Nowhere in his speech did Bush mention waterboarding, only at one point alluding to it: “The bill Congress sent me would not simply ban one particular interrogation method, as some have implied.”

There are a number of Dem responses to the veto. Reid emphasizes that “the President has substituted his own judgment for that of dozens of bipartisan military and foreign policy experts – including Gen. Petraeus – who agree that torture is counterproductive.” Feingold, a member of the Senate intelligence committee, says that the CIA’s program is “morally reprehensible and legally unjustified and it has not made our country any safer.”

But Senate intelligence committee Chairman Jay Rockefeller’s (D-WV) response is the closest to a direct refutation of Bush’s claims about the success of the CIA’s program:

“The CIA’s program damages our national security by weakening our legal and moral authority, and by providing al Qaida and other terrorist groups a recruiting and motivational tool. By continuing this interrogation program, the President is sacrificing our strategic advantage for questionable tactical gain.

“As Chairman of the Senate Intelligence Committee, I have heard nothing to suggest that information obtained from enhanced interrogation techniques has prevented an imminent terrorist attack. And I have heard nothing that makes me think the information obtained from these techniques could not have been obtained through traditional interrogation methods used by military and law enforcement interrogators. On the other hand, I do know that coercive interrogations can lead detainees to provide false information in order to make the interrogation stop.

“Our government needs to have clear standards for interrogations, and that standard should be the tried and true methods in the Army Field Manual. These methods have been used by military and law enforcement interrogators for decades, often in life and death situations on the battlefield and in counter-terror investigations.

“The President is out of step with Congress, the American people, the world, and our own national security requirements.

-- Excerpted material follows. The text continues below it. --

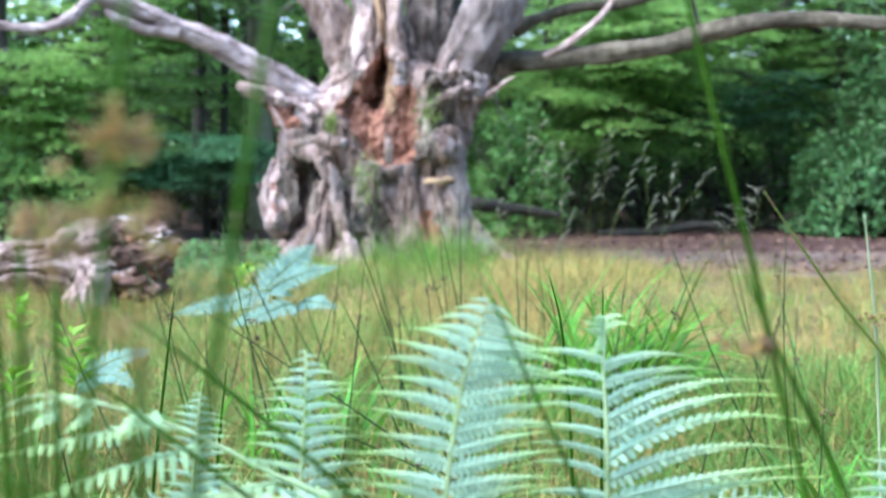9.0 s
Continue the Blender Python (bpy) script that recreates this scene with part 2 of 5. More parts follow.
def tube_data(pts, n, ring=8, rough=0.0, freq=6.0, ridges=0.0, seed=0.0, flat=1.0, grain=0.0):
    """A swept tube: rows of x, y, z, radius. Returns vertices and faces with closed ends."""
    p = spline(pts, n)
    t = np.gradient(p[:, :3], axis=0)
    t /= np.linalg.norm(t, axis=1)[:, None]
    side = np.cross(t[0], (0.31, 0.9, 0.2))
    verts, faces = [], []
    run = np.concatenate([[0], np.cumsum(np.linalg.norm(np.diff(p[:, :3], axis=0), axis=1))])
    for i in range(n):
        side = side - t[i] * np.dot(side, t[i])
        side /= np.linalg.norm(side)
        up = np.cross(t[i], side)
        for k in range(ring):
            a = 2 * math.pi * k / ring
            w = side * math.cos(a) + up * math.sin(a) * flat
            r = p[i, 3]
            if rough:
                q = p[i, :3] + w * r
                r *= 1 + rough * noise.noise(Vector(q * freq) + Vector((seed, 0, 0))) + 0.5 * rough * noise.noise(Vector(q * freq * 2.7))
            if ridges:
                r *= 1 + ridges * noise.noise(Vector((math.cos(a) * 2.2 + seed, math.sin(a) * 2.2, i / n * 3.0)))
            if grain:
                g = Vector((math.cos(a) * 3.1 + seed, math.sin(a) * 3.1, run[i] * 1.7))
                r += grain * (0.5 - 2 * abs(noise.noise(g))) + 0.45 * grain * noise.noise(g * 2.9) + 0.25 * grain * noise.noise(Vector((g.x * 7, g.y * 7, g.z * 5)))
            verts.append(p[i, :3] + w * max(r, 0.1 * p[i, 3]))
    for i in range(n - 1):
        for k in range(ring):
            a, b = i * ring + k, i * ring + (k + 1) % ring
            faces.append((a, b, b + ring, a + ring))
    faces.append(tuple(range(ring))[::-1])
    faces.append(tuple(range((n - 1) * ring, n * ring)))
    return verts, faces


def tube(name, pts, n, material, base=(0, 0, 0), smooth=True, **k):
    v, f = tube_data([(x - base[0], y - base[1], z - base[2], r) for x, y, z, r in pts], n, **k)
    return mesh_of(name, v, f, material, smooth)


def with_r(pts, radii):
    return [(*p, r) for p, r in zip(pts, radii)]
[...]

While disappointed, I remain committed to bringing all U.S. interrogation practices under the rule of law.”

Another perspective from Senate Judiciary Committee Chair Patrick Leahy (D-VT):

As I have said all along, the provision adopted by both the Senate and House of Representatives was not needed to outlaw waterboarding or other forms of torture. Such techniques are already clearly illegal. However, this administration has chosen to ignore the law. The positions that they have taken publicly on waterboarding offend the core values of this nation, and have the potential to threaten the safety and wellbeing of Americans around the world. I supported this provision because a clear, public rejection of those positions was – and still is – needed.